Task objective
Find every line with the word "parts" and give their count, nothing else.

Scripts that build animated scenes
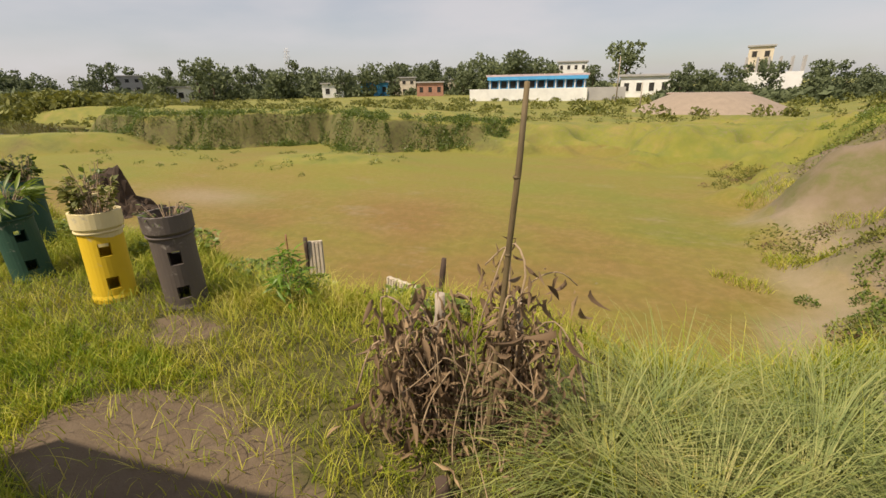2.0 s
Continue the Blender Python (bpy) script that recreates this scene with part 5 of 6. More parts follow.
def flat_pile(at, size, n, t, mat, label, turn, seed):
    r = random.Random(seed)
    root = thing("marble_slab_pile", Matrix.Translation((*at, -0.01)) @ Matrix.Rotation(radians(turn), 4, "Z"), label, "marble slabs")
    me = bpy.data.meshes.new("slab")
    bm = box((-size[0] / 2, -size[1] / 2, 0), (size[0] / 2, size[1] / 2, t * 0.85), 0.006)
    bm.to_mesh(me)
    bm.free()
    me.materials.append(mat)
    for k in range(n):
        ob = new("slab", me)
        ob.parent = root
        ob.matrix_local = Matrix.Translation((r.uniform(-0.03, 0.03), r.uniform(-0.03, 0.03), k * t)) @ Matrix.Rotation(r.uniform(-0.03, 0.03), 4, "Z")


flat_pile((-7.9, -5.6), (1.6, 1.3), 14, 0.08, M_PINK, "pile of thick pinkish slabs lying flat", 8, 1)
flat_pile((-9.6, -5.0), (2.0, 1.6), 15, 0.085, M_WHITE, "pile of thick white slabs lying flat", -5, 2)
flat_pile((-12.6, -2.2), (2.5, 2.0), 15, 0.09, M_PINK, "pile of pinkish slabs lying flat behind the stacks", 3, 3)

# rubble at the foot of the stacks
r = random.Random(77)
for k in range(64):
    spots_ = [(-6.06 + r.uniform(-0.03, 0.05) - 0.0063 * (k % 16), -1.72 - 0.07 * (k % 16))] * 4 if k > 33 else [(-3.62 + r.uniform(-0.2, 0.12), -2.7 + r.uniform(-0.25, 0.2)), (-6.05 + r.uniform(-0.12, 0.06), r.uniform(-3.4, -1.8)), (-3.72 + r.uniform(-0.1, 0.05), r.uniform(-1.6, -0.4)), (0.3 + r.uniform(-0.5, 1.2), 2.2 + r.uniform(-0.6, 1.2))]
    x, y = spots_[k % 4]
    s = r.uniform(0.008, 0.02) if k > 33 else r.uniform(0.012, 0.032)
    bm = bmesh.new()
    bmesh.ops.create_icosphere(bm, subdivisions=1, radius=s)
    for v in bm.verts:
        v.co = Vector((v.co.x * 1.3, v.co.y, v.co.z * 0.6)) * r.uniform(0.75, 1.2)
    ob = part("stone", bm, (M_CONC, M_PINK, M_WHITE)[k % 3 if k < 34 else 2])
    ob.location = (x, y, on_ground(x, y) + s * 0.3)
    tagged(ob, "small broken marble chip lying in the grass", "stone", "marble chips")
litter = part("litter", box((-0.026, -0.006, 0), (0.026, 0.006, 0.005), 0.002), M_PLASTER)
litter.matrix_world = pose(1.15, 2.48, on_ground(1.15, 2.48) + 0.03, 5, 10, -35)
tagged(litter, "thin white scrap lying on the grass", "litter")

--

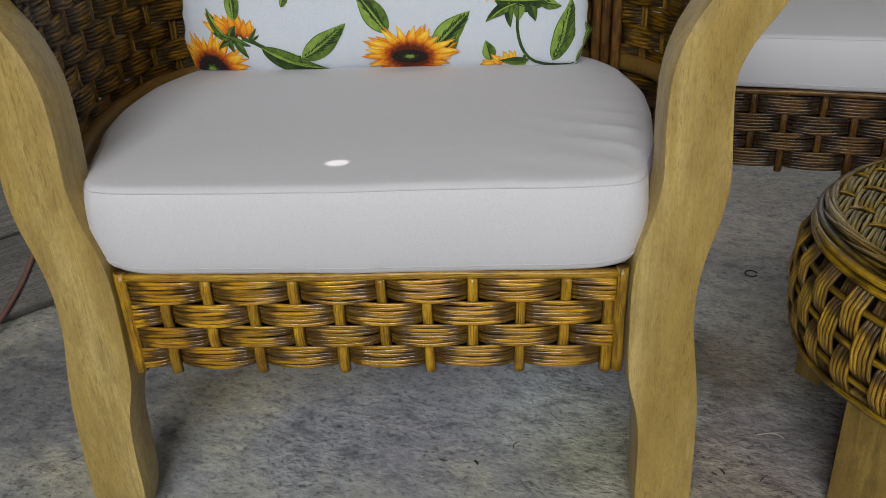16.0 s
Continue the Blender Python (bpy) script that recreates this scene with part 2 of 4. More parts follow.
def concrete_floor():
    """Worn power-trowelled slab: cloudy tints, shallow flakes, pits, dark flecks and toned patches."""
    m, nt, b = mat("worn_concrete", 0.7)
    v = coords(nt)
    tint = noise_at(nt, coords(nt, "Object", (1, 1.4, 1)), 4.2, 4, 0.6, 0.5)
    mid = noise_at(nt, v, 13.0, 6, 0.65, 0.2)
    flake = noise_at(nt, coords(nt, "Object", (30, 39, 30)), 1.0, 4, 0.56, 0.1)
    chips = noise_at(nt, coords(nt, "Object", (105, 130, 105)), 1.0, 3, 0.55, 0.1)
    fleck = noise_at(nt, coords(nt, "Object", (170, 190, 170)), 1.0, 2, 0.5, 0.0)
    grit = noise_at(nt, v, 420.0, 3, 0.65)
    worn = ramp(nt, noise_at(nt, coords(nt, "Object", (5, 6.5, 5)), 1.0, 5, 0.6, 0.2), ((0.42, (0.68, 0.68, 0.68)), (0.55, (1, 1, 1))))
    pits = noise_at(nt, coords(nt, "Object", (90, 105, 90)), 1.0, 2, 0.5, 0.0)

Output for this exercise
2